Directions
Starting at the line that has "for curve in" and stopping after the line that has "scene.view_settings.keyframe_insert(path, frame=frame(t))", reproduce the listing below exactly; omit everything else.

Dataset rows

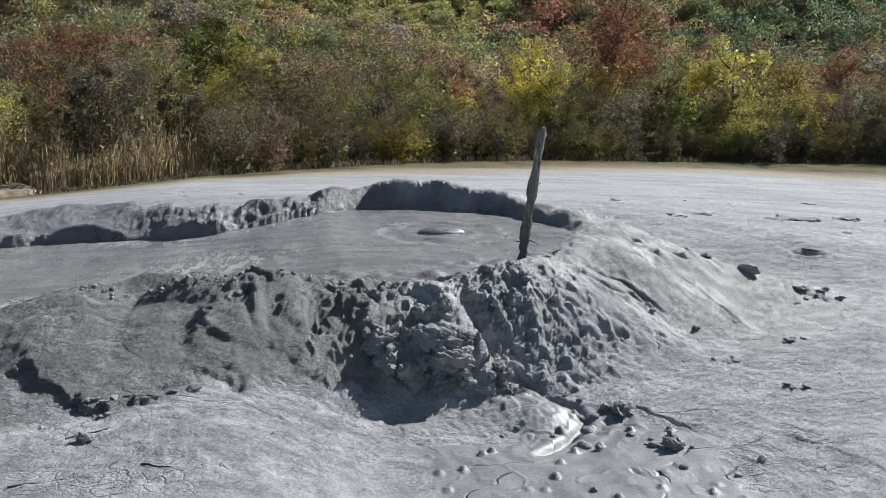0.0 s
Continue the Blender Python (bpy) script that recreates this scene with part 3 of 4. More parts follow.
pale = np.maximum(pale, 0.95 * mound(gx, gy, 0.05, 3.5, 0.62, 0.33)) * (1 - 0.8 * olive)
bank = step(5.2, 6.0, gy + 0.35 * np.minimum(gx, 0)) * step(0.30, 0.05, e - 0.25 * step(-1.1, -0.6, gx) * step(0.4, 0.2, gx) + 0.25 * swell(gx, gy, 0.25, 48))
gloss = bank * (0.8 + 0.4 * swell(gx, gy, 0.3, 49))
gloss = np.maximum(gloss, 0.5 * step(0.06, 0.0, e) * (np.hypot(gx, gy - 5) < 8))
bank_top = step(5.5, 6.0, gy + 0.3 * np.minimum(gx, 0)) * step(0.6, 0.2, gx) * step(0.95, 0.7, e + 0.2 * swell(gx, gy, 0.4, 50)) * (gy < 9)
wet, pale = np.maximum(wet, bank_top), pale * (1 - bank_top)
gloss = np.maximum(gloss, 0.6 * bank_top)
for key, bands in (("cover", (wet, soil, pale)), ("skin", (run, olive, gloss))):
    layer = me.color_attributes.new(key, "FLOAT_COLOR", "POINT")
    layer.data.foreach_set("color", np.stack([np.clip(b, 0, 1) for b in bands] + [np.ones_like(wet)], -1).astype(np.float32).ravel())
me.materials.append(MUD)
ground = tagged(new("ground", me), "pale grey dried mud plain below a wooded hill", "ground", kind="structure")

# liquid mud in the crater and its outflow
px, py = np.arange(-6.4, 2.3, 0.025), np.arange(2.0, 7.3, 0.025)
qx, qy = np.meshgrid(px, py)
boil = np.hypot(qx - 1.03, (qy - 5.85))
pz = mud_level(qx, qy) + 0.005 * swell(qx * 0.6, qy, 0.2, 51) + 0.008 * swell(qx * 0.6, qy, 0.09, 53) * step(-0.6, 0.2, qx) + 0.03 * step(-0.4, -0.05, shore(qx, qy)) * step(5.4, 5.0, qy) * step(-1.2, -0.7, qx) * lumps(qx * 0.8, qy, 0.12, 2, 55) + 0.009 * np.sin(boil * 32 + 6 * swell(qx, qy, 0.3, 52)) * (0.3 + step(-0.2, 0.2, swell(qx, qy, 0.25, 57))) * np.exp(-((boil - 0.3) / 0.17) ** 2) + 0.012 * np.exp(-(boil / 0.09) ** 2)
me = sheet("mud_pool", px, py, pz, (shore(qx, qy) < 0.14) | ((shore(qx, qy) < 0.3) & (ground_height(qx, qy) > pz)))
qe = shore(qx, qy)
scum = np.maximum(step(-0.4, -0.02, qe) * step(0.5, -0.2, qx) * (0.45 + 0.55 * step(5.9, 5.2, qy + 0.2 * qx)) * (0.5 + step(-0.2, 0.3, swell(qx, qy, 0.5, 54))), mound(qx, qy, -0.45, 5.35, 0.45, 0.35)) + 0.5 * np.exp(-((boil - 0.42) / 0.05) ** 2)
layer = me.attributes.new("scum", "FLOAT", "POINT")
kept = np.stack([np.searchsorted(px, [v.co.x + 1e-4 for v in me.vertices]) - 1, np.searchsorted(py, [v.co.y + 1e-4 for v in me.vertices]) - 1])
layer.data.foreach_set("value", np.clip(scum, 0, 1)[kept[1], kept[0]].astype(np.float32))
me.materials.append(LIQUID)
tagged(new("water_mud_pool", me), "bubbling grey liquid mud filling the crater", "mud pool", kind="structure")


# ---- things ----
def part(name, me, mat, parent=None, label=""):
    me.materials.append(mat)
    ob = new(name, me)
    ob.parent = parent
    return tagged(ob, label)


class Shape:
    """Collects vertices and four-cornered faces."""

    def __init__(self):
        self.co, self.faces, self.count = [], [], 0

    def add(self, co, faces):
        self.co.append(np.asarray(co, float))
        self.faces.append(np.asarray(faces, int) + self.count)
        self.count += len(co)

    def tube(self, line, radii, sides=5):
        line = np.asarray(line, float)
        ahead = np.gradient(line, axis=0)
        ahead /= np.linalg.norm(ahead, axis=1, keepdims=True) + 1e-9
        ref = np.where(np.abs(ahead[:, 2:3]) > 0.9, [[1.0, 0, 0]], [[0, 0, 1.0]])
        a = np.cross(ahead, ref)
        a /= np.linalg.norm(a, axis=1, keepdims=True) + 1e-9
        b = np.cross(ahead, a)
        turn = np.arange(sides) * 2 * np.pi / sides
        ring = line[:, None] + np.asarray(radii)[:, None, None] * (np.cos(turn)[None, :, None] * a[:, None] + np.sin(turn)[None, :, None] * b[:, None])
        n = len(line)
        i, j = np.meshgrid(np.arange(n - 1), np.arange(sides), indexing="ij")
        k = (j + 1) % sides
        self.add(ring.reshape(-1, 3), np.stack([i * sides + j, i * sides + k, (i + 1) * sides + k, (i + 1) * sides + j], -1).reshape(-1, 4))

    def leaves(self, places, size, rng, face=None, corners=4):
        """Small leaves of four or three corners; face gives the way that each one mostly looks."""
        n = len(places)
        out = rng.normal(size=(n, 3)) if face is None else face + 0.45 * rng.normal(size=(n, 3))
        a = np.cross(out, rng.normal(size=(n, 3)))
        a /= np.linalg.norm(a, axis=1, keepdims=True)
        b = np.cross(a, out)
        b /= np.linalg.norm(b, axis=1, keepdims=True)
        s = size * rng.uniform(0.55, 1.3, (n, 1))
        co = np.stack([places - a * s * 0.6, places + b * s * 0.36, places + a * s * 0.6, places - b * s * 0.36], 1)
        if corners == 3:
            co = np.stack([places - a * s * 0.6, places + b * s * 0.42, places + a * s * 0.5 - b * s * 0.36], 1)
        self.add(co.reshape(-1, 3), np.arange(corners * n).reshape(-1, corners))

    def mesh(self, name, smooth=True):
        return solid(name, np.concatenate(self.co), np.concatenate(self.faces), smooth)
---
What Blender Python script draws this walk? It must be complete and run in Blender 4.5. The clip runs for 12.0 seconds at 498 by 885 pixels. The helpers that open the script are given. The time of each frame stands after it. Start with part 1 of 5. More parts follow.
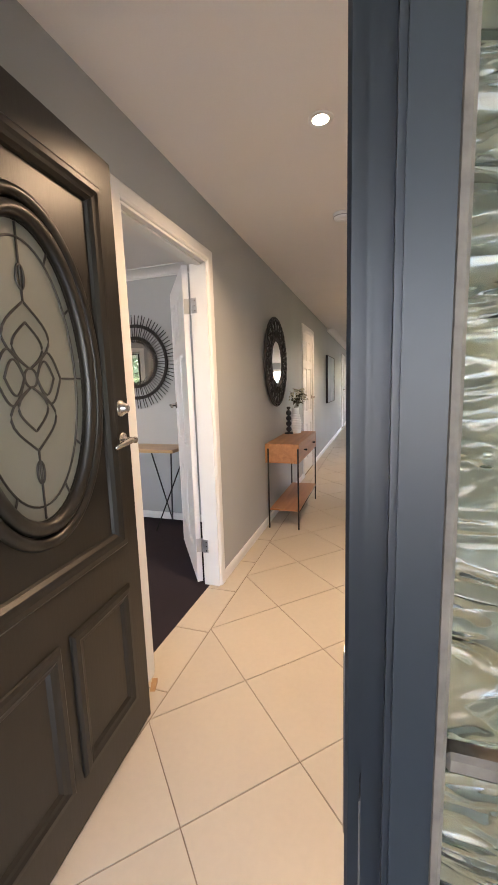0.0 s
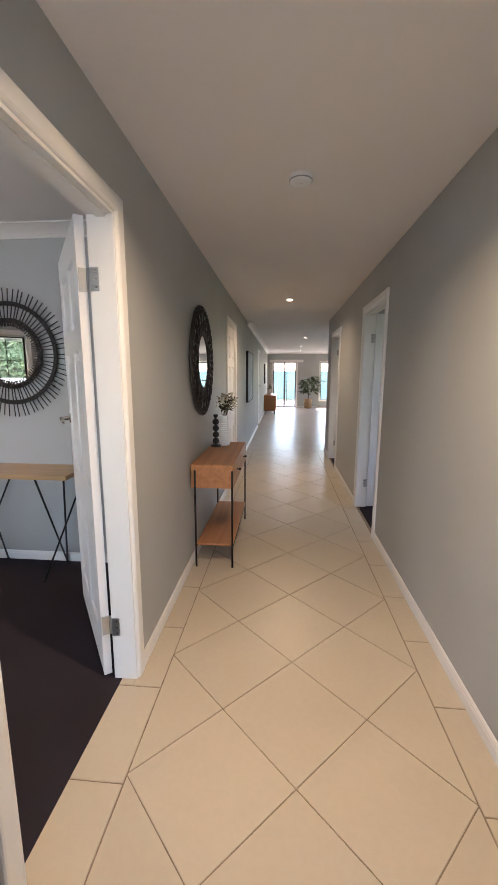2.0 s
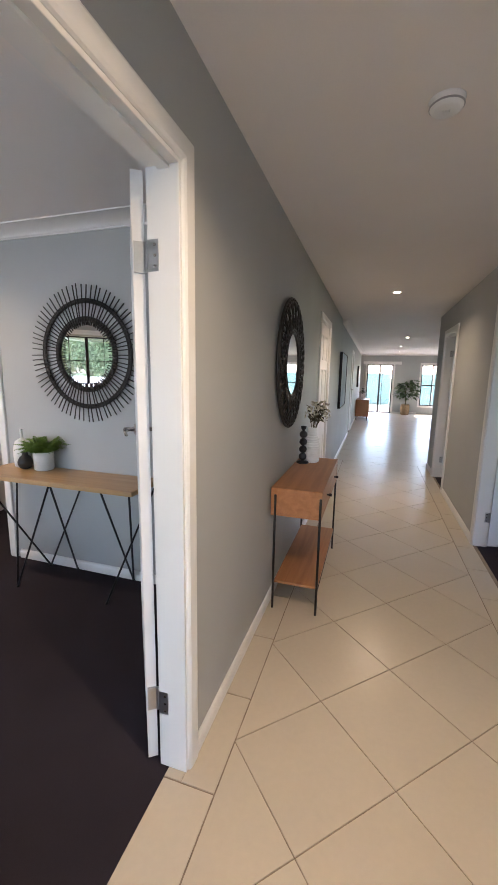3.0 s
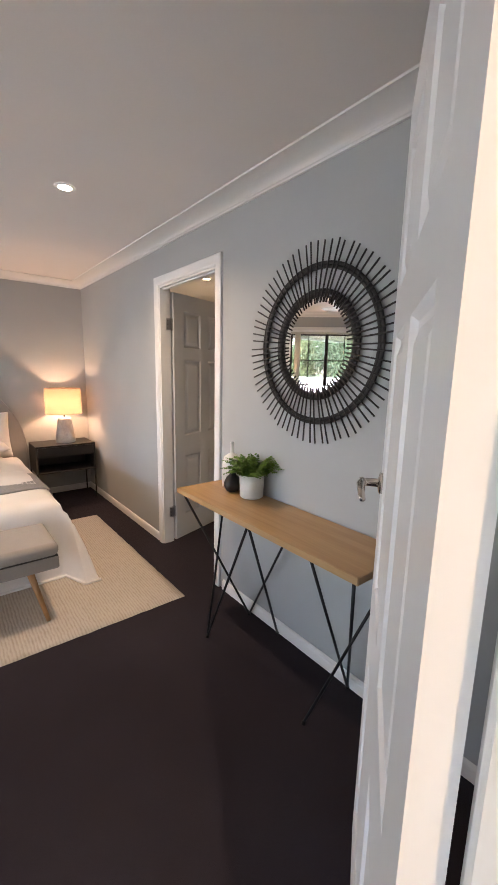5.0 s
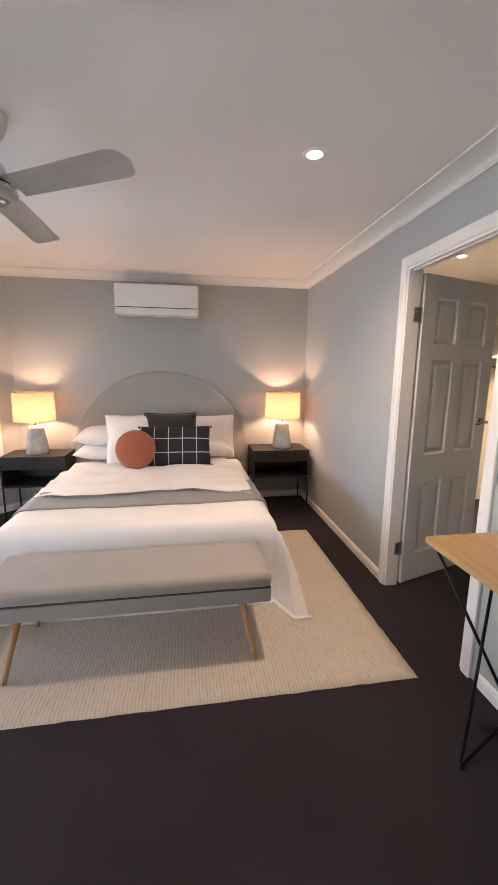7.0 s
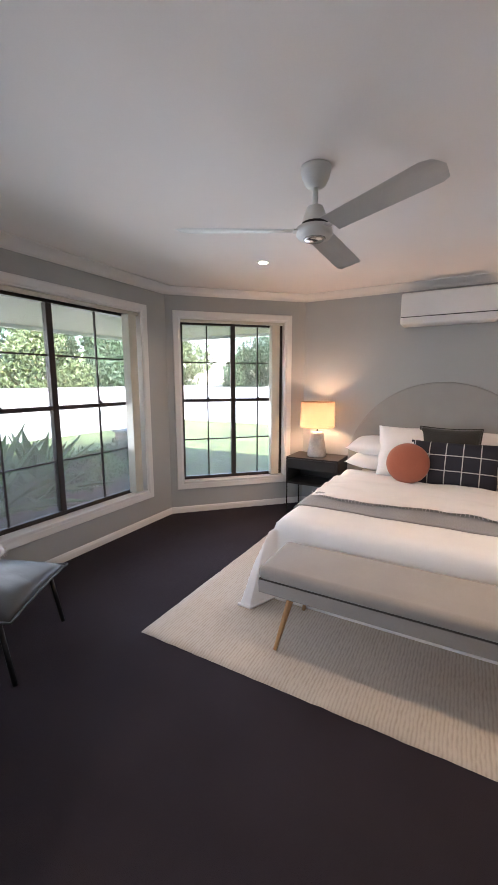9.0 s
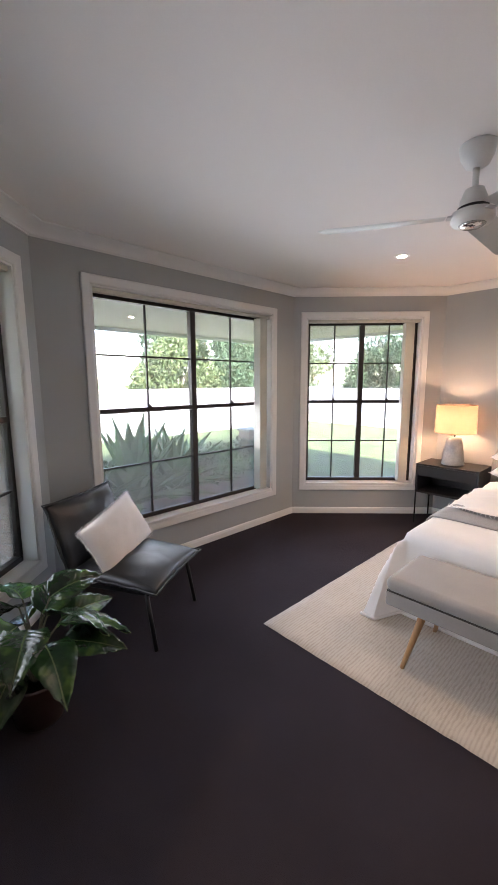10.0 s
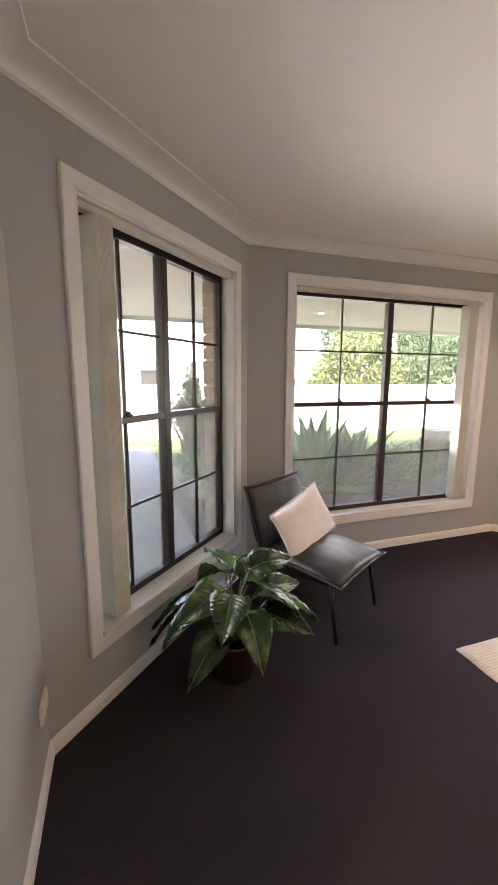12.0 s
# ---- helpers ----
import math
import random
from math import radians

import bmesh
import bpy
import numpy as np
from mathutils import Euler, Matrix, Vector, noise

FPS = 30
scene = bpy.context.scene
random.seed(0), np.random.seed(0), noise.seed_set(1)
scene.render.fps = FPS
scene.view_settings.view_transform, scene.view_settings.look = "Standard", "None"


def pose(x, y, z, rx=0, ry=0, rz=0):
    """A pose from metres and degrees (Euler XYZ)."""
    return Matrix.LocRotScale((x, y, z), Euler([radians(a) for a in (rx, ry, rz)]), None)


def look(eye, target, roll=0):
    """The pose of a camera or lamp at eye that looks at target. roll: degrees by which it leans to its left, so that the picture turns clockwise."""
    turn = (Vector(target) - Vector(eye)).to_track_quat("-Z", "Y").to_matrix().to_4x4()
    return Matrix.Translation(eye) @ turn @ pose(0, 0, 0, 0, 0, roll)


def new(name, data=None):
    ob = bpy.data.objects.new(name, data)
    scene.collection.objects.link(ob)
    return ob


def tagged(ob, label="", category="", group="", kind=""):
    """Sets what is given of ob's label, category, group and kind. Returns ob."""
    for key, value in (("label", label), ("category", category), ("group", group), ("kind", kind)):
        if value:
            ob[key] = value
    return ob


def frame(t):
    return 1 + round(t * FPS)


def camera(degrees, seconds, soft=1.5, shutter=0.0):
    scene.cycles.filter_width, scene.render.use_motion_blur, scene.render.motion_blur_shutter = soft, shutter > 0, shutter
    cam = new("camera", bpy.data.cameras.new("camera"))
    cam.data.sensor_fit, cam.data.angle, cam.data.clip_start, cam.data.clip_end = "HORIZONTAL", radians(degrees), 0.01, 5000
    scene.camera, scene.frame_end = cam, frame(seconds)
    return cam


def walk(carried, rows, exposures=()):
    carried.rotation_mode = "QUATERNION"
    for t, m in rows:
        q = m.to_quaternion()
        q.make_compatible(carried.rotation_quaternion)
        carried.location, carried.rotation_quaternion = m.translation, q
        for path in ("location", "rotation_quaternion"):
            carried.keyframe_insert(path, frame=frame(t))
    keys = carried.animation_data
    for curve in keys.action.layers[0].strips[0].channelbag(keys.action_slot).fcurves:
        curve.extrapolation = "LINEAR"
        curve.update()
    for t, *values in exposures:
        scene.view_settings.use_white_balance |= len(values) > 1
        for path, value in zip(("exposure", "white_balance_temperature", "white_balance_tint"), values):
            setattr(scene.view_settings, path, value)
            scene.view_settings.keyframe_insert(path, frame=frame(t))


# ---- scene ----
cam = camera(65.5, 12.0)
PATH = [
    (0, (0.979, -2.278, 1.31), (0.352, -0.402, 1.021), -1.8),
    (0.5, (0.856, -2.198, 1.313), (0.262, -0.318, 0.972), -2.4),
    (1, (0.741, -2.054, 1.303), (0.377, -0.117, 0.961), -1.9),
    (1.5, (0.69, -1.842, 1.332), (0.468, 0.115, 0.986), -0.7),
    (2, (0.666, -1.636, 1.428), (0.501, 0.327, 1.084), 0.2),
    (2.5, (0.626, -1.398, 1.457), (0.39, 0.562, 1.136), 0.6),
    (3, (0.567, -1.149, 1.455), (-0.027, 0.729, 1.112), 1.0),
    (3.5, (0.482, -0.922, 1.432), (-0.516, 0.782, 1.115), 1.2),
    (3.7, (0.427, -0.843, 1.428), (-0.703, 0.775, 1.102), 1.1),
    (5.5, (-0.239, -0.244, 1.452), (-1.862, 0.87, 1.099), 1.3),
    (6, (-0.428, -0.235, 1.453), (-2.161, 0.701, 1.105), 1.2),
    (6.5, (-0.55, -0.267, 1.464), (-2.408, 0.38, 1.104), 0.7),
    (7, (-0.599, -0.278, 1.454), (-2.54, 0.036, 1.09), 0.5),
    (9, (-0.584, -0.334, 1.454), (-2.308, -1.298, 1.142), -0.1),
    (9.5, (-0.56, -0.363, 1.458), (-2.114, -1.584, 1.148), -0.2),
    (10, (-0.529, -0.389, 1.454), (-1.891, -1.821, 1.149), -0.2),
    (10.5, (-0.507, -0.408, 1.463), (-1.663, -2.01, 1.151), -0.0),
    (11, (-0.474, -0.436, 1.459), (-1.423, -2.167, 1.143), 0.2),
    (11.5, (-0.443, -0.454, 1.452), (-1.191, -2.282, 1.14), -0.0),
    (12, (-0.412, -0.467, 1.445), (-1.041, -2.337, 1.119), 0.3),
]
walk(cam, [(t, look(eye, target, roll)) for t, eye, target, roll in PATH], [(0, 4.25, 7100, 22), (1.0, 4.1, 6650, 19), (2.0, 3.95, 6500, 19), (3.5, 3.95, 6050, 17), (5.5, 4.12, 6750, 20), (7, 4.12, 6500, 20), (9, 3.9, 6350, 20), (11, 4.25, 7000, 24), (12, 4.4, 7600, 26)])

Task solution
    for curve in keys.action.layers[0].strips[0].channelbag(keys.action_slot).fcurves:
        curve.extrapolation = "LINEAR"
        curve.update()
    for t, *values in exposures:
        scene.view_settings.use_white_balance |= len(values) > 1
        for path, value in zip(("exposure", "white_balance_temperature", "white_balance_tint"), values):
            setattr(scene.view_settings, path, value)
            scene.view_settings.keyframe_insert(path, frame=frame(t))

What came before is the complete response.